Namun, dengan melihat analisis lainnya, menurut Djamester, tingginya ICOR itu selaras dengan naiknya utang luar negeri Indonesia. Artinya, makin besar beban utang luar negeri Indonesia berarti makin buruk ICOR Indonesia.
Oleh karena itu, untuk memperbaiki ICOR, Indonesia harus belajar mengatasi utang, yakni dengan memenuhi kebutuhan melalui pendanaan mandiri (self financing). Ia mencontohkan Jerman (1950-1980) dan China (1985-2002) yang menerapkan metode ini untuk membangun ekonominya.
Di sisi lain, konsultan yang juga advokat Ivor Pasaribu melihat sisi baik RUU Cipta Kerja yang berusaha memangkas keruwetan birokrasi dan perizinan guna memudahkan tumbuhnya usaha. Hal ini dinilai penting untuk bisa memperbaiki ekonomi Indonesia.
”Dalam bisnis perumahan dan real estat, misalnya, kendalanya selama ini memang perizinan. Sebab, sejak dari pengadaan tanah hingga konstruksi dan pascakontruksi, semua melibatkan proses perizinan. Dengan RUU Cipta Kerja ini, mekanisme perizinan itu disederhanakan sehingga memudahkan pengusaha,” katanya.
Sementara itu, menurut Surya Djaya, RUU Cipta Kerja berusaha menciptakan mekanisme, bank tanah maupun land banking yang dijalankan negara.

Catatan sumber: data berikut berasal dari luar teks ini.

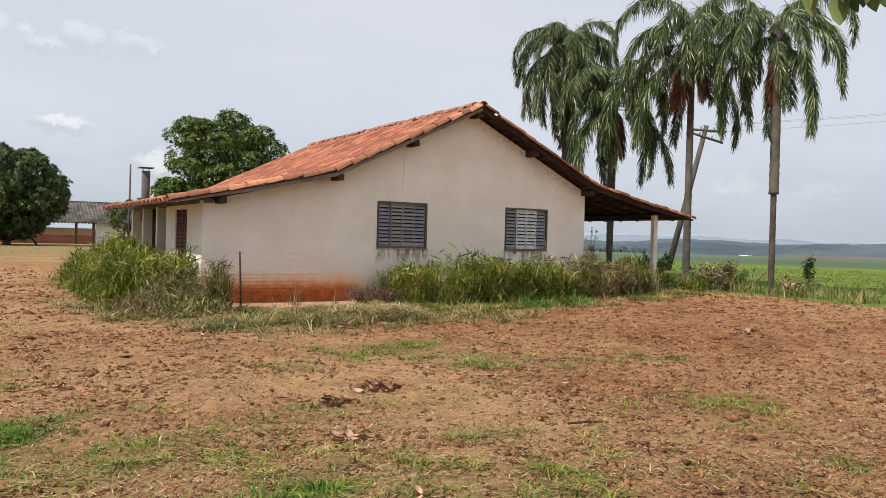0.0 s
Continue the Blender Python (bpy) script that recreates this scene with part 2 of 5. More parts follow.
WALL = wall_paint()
SOIL = ground_soil()
def clay(name, c1, c2, c3):
    """Fired clay: pieces differ in shade, with black lichen and pale bloom in blots."""
    m, n, geo = begin(name)
    where = geo.outputs["Position"]
    colour = n.mix(n.step(n.noise(where, 1.7, 4, 0.6), 0.35, 0.65), c1, c2)
    r = n.math("ADD", n.math("MULTIPLY", n.add("ShaderNodeObjectInfo").outputs["Random"], 0.5), n.math("MULTIPLY", geo.outputs["Random Per Island"], 0.5))
    colour = n.mix(n.step(r, 0.25, 0.75), n.mix(1.0, colour, (0.58, 0.55, 0.56), "MULTIPLY"), n.mix(1.0, colour, (1.30, 1.36, 1.42), "MULTIPLY"))
    blot = n.noise(where, 11.0, 5, 0.75)
    colour = n.mix(n.math("MULTIPLY", n.step(blot, 0.52, 0.66), 0.75), colour, c3)
    pale = n.noise(where, 19.0, 4, 0.7)
    colour = n.mix(n.math("MULTIPLY", n.step(pale, 0.58, 0.70), 0.4), colour, (0.62, 0.36, 0.24))
    return finish(n, m, colour, 0.85, n.math("ADD", blot, pale), 0.5, 0.008, spec=0.25)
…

Selama ini mekanisme itu sudah diterapkan dalam bisnis swasta, tetapi belum dilakukan oleh negara.
”Tujuannya supaya tanah tidak menjadi obyek spekulasi. Negara tentu tidak dapat membiarkan hal itu begitu saja. RUU Cipta Kerja ini mengatur adanya bank tanah,” katanya.

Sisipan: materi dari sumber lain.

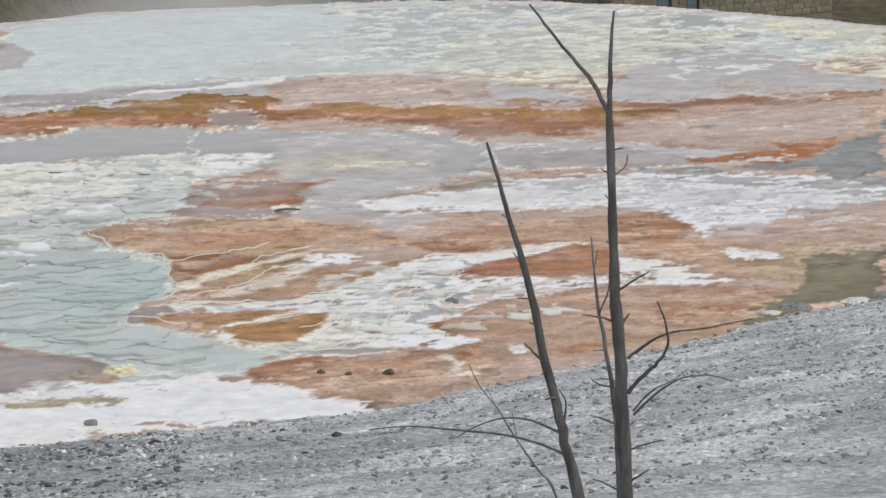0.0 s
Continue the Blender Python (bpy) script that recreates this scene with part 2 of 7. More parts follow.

Di sisi lain, pengaturan tata ruang dan agraria akan dilakukan satu badan tertentu yang terintegrasi. Tidak seperti sekarang yang penataannya terpecah-pecah oleh berbagai lembaga yang berbeda-beda sehingga tidak jelas siapa yang bertanggung jawab atas ruang udara, tanah, air, dan sebagainya sebab masing-masing lembaga sektoral memiliki kewenangan.